Travail de recomposition de fresques romaines dans la salle d’exposition temporaire du Musée départemental Arles antique. © Rémi Bénali / Inrap-MDAA
Travail de recomposition de fresques romaines dans la salle d’exposition temporaire du Musée départemental Arles antique.
© Rémi Bénali / Inrap-MDAA

Arles. Si les collections du Musée départemental Arles antique (MDAA) offrent un panorama unique sur l’histoire gallo-romaine de la région, il leur manquait pourtant une pièce de choix pour être exhaustives : des enduits peints. Fouillé dès 2013, le site de la Verrerie a livré aux archéologues un vestige exceptionnel qui comble cette lacune. Scellées par une destruction volontaire à l’époque romaine, les fresques de la Villa de la Harpiste sont parvenues jusqu’à nous dans un état remarquable, mais éparpillées en milliers de fragments.

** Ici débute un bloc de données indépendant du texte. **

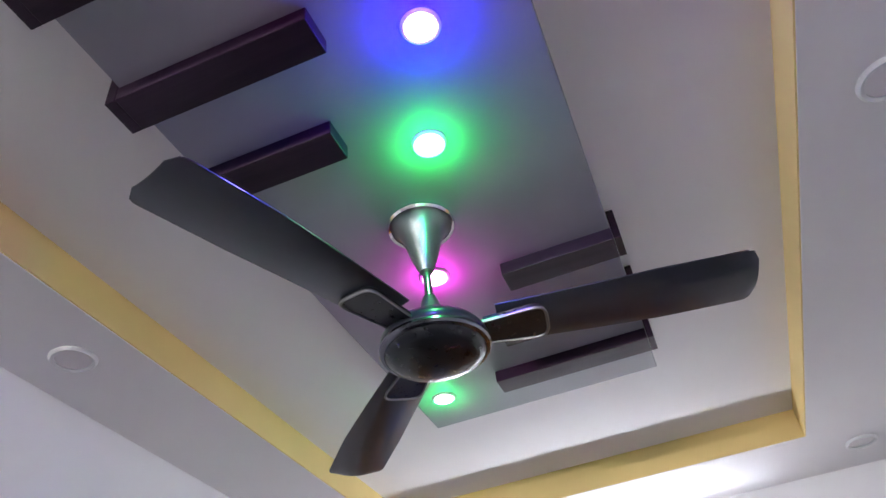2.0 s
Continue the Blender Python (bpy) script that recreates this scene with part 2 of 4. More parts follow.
part("baseboard", box(WALL_W, 0.045, -0.060, -0.0555, 0, 0.09, 0.001), M_SKIRT, label="black granite skirting", category="skirting", kind="structure")
part("baseboard", box(1.577, WALL_E, -0.060, -0.0555, 0, 0.092, 0.001), M_SKIRT, label="black granite skirting", category="skirting", kind="structure")
part("baseboard", box(WALL_W, WALL_W + 0.014, OPEN_Y, -0.061, 0, 0.088, 0.002), M_SKIRT, label="black granite skirting", category="skirting", kind="structure")
part("baseboard", box(WALL_E - 0.014, WALL_E, WALL_S, -0.061, 0, 0.088, 0.002), M_SKIRT, label="black granite skirting", category="skirting", kind="structure")

M_GROUT = plain("pale_grout", (0.45, 0.45, 0.44), 0.8, wear=0.2, scale=40)
part("trim", box(WALL_W + 0.0142, WALL_W + 0.0175, OPEN_Y, -0.061, 0, 0.0015), M_GROUT, label="pale grout line along the skirting", category="trim", kind="structure")

# ---- ceiling panel, its bars and its lamps ----
panel = part("ceiling_panel", box(0.638, 1.328, -2.893, -1.054, PANEL, CEIL_TOP - 0.001, 0.003), M_PANEL,
             label="long grey dropped panel fixed under the ceiling", category="ceiling panel")


def ceiling_bar(xa, xb, yc, wrap, group):
    """A dark wooden strip under the panel that folds up over the panel's edge."""
    w = 0.0355
    root = thing("ceiling_bar", ((xa + xb) / 2, yc, PANEL), "dark brown laminated bar wrapped over the ceiling panel edge, tinted violet for the LED light", "ceiling bar", group)
    part("strip", box(xa, xb, yc - w, yc + w, PANEL - 0.034, PANEL - 0.0005, 0.0018), M_BAR, root)
    if wrap < 0:
        part("end_cap", box(xa - 0.021, xa - 0.0005, yc - w, yc + w, PANEL - 0.034, CEIL_TOP - 0.002, 0.0015), M_BAR, root)
    else:
        part("end_cap", box(xb + 0.0005, xb + 0.017, yc - w, yc + w, PANEL - 0.034, CEIL_TOP - 0.002, 0.0015), M_BAR, root)
    return root


for xb, yc in ((1.075, -2.691), (0.994, -2.464), (0.920, -2.245)):
    ceiling_bar(0.6375, xb, yc, -1, "bars on the ceiling panel")
for xa, yc in ((1.066, -1.698), (0.985, -1.473), (0.903, -1.248)):
    ceiling_bar(xa, 1.3285, yc, 1, "bars on the ceiling panel")


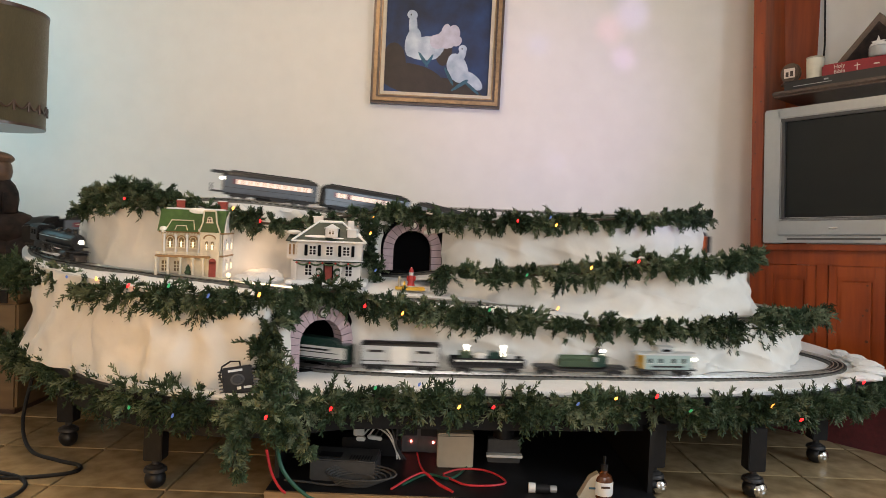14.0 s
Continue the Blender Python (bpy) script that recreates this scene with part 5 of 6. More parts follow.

Après le chantier de fouille achevé en 2017, s’est donc ouvert un second chantier, celui du remontage de ce « puzzle géant » deux fois millénaire.

« De la fouille au musée », tel est l’atout du MDAA, comme le rappelle sa directrice, Romy Wyche. Avec un service d’archéologie et un département de restauration intégrés à ses équipes, le musée arlésien a pu facilement obtenir l’autorisation du ministère de la Culture pour cette fouille programmée (et non préventive) du site de la Verrerie, sur la rive droite du Rhône. Ce qui a convaincu l’État du bien-fondé de ce chantier a sûrement été le projet d’intégrer les vestiges au parcours du musée, avant même le premier coup de pioche. Excavé une première fois dans les années 1980, le site avait déjà livré de remarquables mosaïques de l’époque impériale (200 ap. J.-C.). C’est en réalisant des sondages que Marie-Pierre Rothé, archéologue au MDAA, s’aperçoit du potentiel de la couche inférieure à cette première découverte. Une fois la fouille lancée, en collaboration avec un toichographologue (spécialiste des enduits peints) de l’Institut national de recherches archéologiques préventives (Inrap), « on a vu le potentiel de réassemblage. On a donc pris soin de prélever soigneusement les stucs, les seuils, les sols », explique l’archéologue. Dès la fouille, l’objectif était de présenter une fresque dans son contexte architectural.

800 caisses de fragments

Quelques années plus tard, le chantier de réassemblage des fresques a pris place dans la salle d’exposition temporaire du musée, avant de déménager début septembre au château d’Avignon. Avec 1 200 caisses, dont 800 pour la maison de la Harpiste, et à raison d’une journée de travail par caisse, l’assemblage entamé en 2020 devrait aboutir en 2022. Pour les archéologues du MDAA et de l’Inrap, il s’agit de recomposer les fragments afin d’obtenir une restitution satisfaisante de l’ensemble des fresques. Le travail porte sur deux pièces : la première, réassemblée à la fin de l’été, présente un décor architectural, avec une frise remarquable de scènes de chasse. Sa division en deux décors distincts laisse penser à la présence d’une antichambre devant une salle à manger. La seconde sera recomposée cette année : c’est la plus spectaculaire, celle où l’intrigant visage d’une harpiste a été mis au jour. Une fois les fragments réassemblés, les archéologues pensent obtenir une sorte de galerie de statues, parmi lesquelles la figure de la fameuse harpiste.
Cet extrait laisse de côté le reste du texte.